Keeping the historic properties looking good is a labor of love for painting contractor Rob Duzy. He said his firm, Core Painting & Powerwashing, was first hired in 2006 to restore the coatings on Congress Hall. At that time, he determined that there had been 45 percent paint loss on the brick exterior.

Because of the location near saltwater, along with National Park Service regulations against harsh chemicals, he used specialized fade-resistance masonry coating. Eight years later, Congress Hall was due for a repaint. The biggest need was to cover scuffmarks caused by hundreds of rocking chairs used by guests on the large veranda porches. The bright yellow color also needed a refresh.

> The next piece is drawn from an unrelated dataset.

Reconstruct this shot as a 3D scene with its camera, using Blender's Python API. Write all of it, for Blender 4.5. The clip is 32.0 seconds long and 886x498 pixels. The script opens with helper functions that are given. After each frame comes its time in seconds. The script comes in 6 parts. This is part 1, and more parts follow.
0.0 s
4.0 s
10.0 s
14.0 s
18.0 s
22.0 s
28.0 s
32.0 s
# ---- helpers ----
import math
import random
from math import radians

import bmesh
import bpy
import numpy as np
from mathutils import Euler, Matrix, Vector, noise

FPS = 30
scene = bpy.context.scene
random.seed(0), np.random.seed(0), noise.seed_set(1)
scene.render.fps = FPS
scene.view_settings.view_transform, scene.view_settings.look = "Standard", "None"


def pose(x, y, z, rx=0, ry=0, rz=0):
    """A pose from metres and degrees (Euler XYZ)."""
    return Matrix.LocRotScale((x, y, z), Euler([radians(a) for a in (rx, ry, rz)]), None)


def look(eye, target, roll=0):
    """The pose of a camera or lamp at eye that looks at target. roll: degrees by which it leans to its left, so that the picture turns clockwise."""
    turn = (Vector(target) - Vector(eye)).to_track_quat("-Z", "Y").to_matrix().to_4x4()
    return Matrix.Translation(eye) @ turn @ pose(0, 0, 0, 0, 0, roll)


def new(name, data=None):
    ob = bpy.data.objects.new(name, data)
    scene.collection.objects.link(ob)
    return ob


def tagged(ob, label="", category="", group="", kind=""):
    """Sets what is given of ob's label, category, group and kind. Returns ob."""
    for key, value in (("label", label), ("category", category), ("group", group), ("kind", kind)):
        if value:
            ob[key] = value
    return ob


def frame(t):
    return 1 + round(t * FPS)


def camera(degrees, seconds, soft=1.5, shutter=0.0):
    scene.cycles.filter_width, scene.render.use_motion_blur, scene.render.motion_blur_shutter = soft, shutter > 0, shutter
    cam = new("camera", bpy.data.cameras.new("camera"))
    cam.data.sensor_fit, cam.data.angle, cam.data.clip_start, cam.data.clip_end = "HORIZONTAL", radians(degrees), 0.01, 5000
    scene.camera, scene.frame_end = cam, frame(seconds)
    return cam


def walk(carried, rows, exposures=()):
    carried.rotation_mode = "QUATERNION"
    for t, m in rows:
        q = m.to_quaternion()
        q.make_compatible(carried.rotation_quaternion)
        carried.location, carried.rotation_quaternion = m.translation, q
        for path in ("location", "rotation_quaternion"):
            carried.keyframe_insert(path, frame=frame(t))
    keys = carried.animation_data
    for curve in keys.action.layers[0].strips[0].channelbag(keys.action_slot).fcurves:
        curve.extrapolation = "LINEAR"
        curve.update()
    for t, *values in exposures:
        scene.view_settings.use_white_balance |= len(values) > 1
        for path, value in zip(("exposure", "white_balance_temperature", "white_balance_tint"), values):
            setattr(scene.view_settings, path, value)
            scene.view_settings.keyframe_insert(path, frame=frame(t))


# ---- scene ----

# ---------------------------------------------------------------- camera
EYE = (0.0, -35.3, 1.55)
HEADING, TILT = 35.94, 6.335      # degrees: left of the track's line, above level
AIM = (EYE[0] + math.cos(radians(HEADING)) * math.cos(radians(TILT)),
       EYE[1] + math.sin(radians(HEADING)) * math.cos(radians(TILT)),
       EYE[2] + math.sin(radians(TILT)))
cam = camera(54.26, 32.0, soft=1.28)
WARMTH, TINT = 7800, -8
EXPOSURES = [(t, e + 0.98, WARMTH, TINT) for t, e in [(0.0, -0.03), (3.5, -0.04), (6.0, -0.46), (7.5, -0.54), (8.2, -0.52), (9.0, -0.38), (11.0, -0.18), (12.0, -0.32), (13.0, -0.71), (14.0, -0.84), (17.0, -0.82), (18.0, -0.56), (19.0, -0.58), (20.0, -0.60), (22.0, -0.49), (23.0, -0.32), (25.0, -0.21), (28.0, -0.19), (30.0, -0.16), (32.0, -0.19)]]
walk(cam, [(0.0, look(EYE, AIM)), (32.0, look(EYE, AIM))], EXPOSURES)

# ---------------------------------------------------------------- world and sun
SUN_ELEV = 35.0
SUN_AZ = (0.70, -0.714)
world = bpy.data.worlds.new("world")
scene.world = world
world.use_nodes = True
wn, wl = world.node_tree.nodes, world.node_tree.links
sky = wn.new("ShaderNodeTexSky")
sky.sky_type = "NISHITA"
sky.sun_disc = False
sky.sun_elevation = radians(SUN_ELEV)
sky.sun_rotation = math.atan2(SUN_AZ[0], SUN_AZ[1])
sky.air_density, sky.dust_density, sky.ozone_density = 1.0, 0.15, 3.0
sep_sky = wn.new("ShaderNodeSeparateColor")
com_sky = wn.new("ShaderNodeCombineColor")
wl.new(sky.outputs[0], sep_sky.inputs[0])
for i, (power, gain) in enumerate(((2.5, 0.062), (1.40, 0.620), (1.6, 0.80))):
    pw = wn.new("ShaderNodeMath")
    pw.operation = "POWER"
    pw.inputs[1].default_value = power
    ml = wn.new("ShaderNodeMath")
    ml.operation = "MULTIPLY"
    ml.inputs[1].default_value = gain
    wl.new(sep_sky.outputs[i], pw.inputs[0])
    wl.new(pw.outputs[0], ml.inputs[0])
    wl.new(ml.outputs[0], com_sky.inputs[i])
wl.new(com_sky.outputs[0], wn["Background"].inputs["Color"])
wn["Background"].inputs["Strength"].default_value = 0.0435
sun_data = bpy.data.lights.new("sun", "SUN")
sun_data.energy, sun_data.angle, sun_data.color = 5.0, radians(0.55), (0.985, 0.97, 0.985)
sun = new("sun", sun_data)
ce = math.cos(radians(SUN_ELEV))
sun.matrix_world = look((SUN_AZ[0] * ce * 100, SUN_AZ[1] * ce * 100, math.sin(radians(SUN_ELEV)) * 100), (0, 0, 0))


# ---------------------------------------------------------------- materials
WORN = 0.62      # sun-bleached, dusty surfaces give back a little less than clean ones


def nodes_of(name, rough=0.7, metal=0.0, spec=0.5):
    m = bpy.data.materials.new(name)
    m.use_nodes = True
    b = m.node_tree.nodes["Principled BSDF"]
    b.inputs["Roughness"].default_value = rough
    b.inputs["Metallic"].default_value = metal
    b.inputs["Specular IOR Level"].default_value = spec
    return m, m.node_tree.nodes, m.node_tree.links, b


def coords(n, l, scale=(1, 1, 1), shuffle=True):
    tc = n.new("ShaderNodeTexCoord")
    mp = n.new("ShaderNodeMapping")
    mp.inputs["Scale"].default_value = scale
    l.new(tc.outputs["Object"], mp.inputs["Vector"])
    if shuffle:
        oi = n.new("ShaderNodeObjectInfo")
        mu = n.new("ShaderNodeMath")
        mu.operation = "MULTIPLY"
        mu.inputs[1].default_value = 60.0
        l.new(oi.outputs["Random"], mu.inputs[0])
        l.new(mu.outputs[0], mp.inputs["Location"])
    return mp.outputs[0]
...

Homes and hotels aren’t the only historic structures that need painting upkeep. MAC undertook two phases of the Cape May Lighthouse’s restoration in 1993-94 and is undertaking another paint restoration this year. “MAC is the steward of the Cape May Lighthouse, a beloved icon of the Cape May landscape and history, and works hard to maintain it. This repainting project is a very important part of the lighthouse’s ongoing maintenance. Once complete, the project will help to protect the Cape May Lighthouse from the harsh seaside elements and maintain it for visitors to continue to enjoy,” said MAC Executive Director Michael Zuckerman. Before paint is applied, the lighthouse will have to be pressure washed and any minor repairs of masonry or wood will have to be made. As for the iconic color scheme, it will have to be matched exactly, said MAC Communications Coordinator Susan Krysiak. The project will take two to three weeks to complete and is scheduled to start in October of this year.